= Ashley Duong =

Ashley Da-Lê Duong is a Canadian documentary filmmaker, originally from Calgary, Alberta, and currently based in Montreal, Quebec.

A graduate of the environmental studies program at McGill University, Duong began her film career shooting footage of Canada's national parks for Parks Canada.

Her debut documentary feature, A Time to Swim, was a profile of Mutang Urud, a Malaysian activist now living in Canada as a refugee. The film premiered in 2017 at the Los Angeles Asian Pacific Film Festival, where it won a Special Jury Prize, and later won the award for Best First Feature at the Toronto Reel Asian International Film Festival.

She subsequently worked principally in television for a number of years, including episodes of Exhibitionists, Canada's a Drag and Inside Felix & Paul Studios, and was a producer of Kinga Michalska's 2025 film Bedrock.

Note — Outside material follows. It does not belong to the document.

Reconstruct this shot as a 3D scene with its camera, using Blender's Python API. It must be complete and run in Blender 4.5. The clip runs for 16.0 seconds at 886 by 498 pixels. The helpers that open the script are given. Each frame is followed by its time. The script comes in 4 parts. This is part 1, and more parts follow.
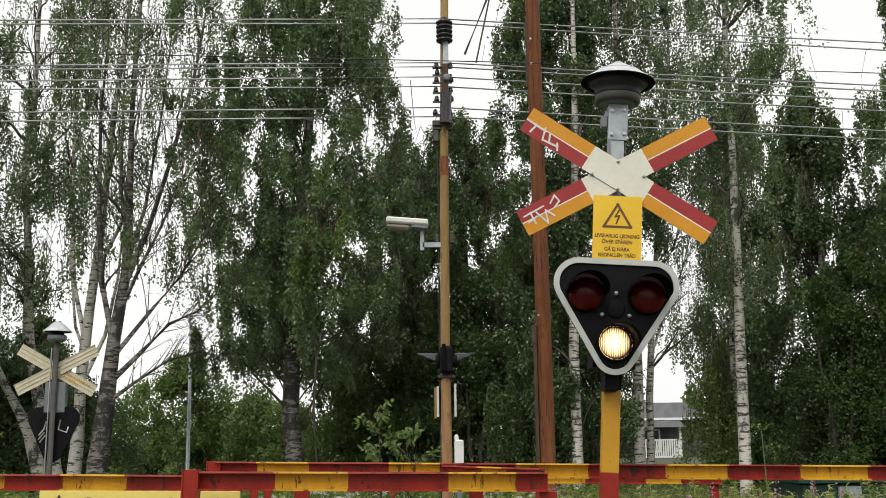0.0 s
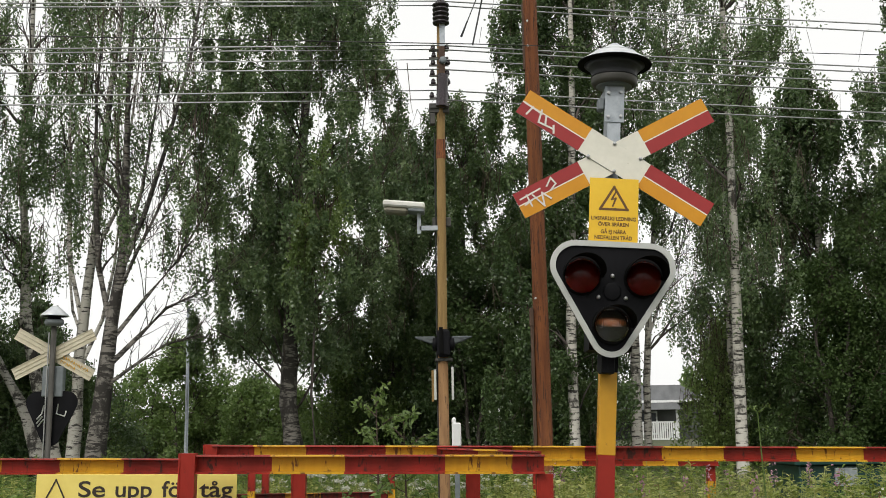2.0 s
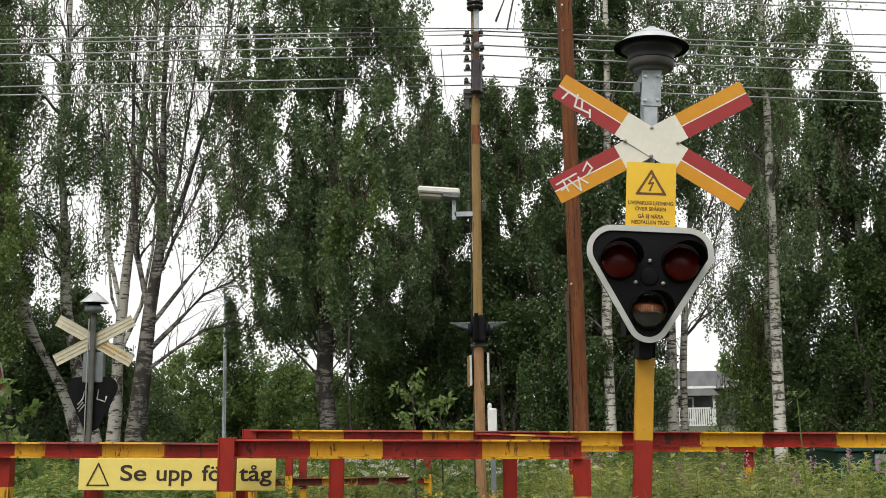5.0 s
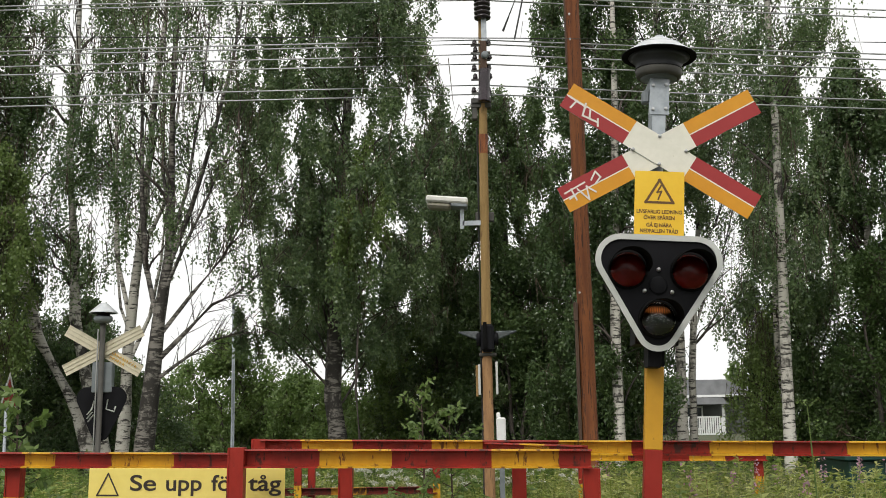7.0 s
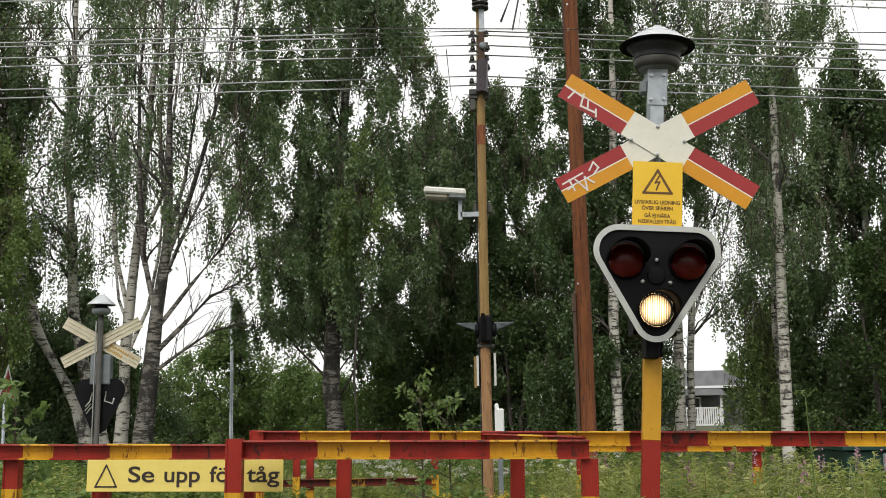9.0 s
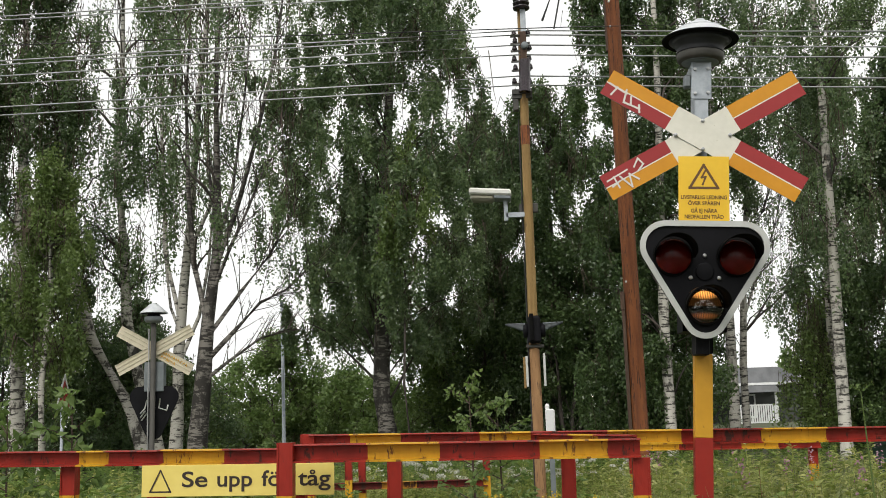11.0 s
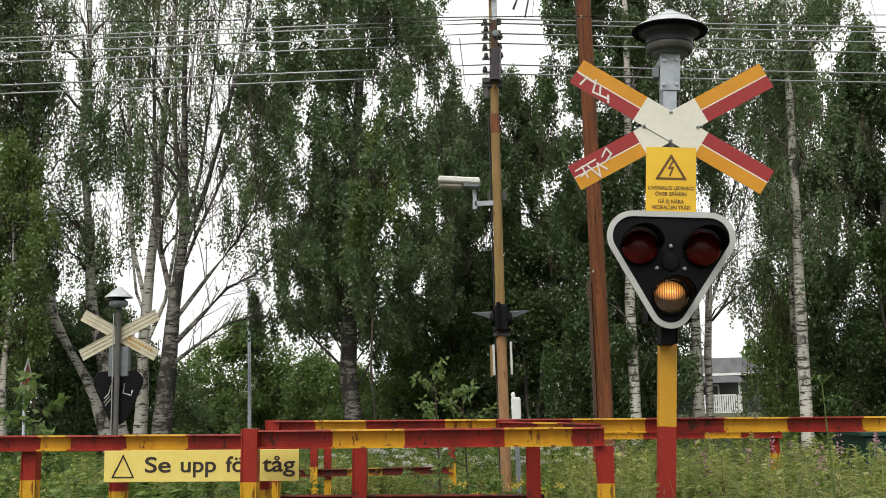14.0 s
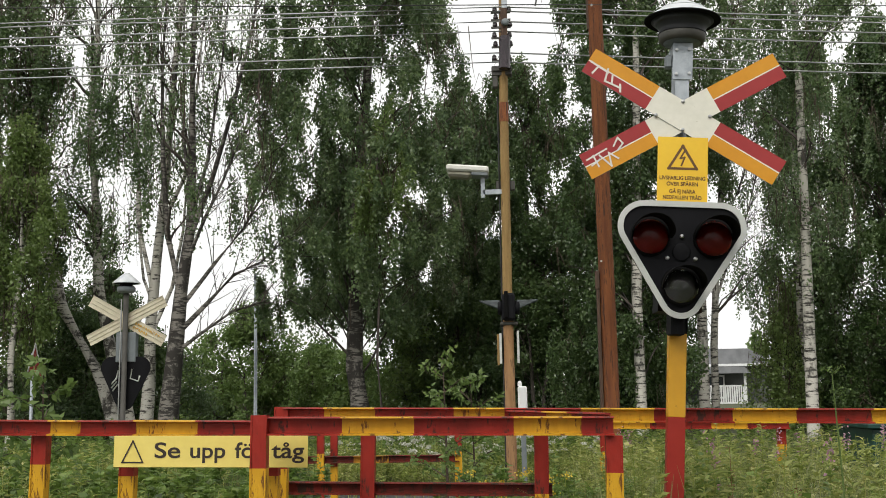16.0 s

In 2024 her father, Anh Duong, published Dear Da-Lê: A Father's Memoir of the Vietnam War and the Iranian Revolution, a memoir of the difficult youth experiences, both growing up in Vietnam during the Vietnam War and then witnessing the breakout of the Iranian Revolution while attending university in Iran, which he had often struggled to share openly with his children. Ashley's Vietnamese name, Da-Lê, is the name of the village where Anh was raised.

Following the book's publication, Ashley began working on Ba's Book, a documentary film about her family travelling back to Vietnam to stage a theatrical adaptation of the book. The film premiered at the 2026 Toronto International Film Festival.